At the same time, Africa’s creative and cultural industries are emerging as major economic sectors. Music, film, fashion, publishing, crafts, digital content creation, and cultural tourism are generating employment, attracting investment, and shaping global perceptions of the continent. Urban centres such as Lagos, Nairobi, Dakar, and Johannesburg have increasingly become hubs of cultural production and innovation.
Viewing culture as a public good therefore implies that these industries should be protected, funded, digitised, and integrated into economic policy rather than treated as peripheral sectors. Investment in cultural infrastructure, intellectual property protection, digital platforms, and creative education can strengthen both economic participation and cultural preservation. As digital technologies expand across the continent, there is also an opportunity to document and archive cultural knowledge in ways that make it more accessible to future generations.

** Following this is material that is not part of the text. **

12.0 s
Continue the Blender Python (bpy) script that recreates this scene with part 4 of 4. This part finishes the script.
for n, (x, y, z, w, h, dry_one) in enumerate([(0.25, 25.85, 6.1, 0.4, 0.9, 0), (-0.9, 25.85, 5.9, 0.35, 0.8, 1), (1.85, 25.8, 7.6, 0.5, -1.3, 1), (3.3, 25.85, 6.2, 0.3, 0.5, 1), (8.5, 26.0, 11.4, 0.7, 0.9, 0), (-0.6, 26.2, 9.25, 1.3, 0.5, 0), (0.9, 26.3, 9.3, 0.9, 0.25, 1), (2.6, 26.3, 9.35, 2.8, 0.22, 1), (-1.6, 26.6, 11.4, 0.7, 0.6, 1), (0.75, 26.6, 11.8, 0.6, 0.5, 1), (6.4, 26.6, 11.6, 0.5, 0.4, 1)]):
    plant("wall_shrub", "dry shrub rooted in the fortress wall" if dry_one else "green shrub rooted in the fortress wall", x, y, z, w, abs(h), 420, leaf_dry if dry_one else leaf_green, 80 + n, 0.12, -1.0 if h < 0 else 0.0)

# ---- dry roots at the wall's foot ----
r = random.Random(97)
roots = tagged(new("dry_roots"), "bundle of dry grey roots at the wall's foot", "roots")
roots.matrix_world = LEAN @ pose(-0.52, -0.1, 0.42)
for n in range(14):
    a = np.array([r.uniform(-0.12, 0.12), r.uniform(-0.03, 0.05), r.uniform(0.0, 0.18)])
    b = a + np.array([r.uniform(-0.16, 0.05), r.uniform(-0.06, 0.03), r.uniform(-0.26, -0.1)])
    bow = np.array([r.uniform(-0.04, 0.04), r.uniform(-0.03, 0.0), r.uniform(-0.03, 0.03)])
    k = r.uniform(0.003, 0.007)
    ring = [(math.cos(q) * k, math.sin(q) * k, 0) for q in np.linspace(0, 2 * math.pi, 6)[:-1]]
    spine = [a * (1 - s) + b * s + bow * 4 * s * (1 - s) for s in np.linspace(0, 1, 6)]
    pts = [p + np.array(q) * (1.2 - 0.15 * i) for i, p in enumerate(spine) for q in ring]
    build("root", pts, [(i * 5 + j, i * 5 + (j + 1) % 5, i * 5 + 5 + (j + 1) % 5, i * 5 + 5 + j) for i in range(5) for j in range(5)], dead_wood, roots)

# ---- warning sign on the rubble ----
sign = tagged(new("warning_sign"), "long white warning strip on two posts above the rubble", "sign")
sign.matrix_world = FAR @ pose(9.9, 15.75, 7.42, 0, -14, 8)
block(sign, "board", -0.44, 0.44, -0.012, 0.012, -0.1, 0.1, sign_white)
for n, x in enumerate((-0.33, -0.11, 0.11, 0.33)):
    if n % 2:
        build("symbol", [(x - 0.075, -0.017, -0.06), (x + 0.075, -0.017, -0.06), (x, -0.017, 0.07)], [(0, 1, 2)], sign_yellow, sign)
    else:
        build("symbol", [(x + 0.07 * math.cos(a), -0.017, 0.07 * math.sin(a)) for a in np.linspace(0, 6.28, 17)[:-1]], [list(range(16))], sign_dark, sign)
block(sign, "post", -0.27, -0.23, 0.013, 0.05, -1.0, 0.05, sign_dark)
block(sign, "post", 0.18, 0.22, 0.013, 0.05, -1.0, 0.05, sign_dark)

Importantly, positioning culture within development policy is not simply about preserving identity. It is about recognising that development outcomes are often shaped by the systems of meaning, trust, and collective behaviour within societies. Policies that fail to engage with cultural realities frequently struggle to achieve long-term impact because they remain disconnected from how communities actually function.
Treating culture as a public good ultimately reframes it from being a passive inheritance to an active development resource. It recognises that Africa’s cultural systems are not obstacles to progress, but part of the foundation upon which more resilient, inclusive, and sustainable futures can be built.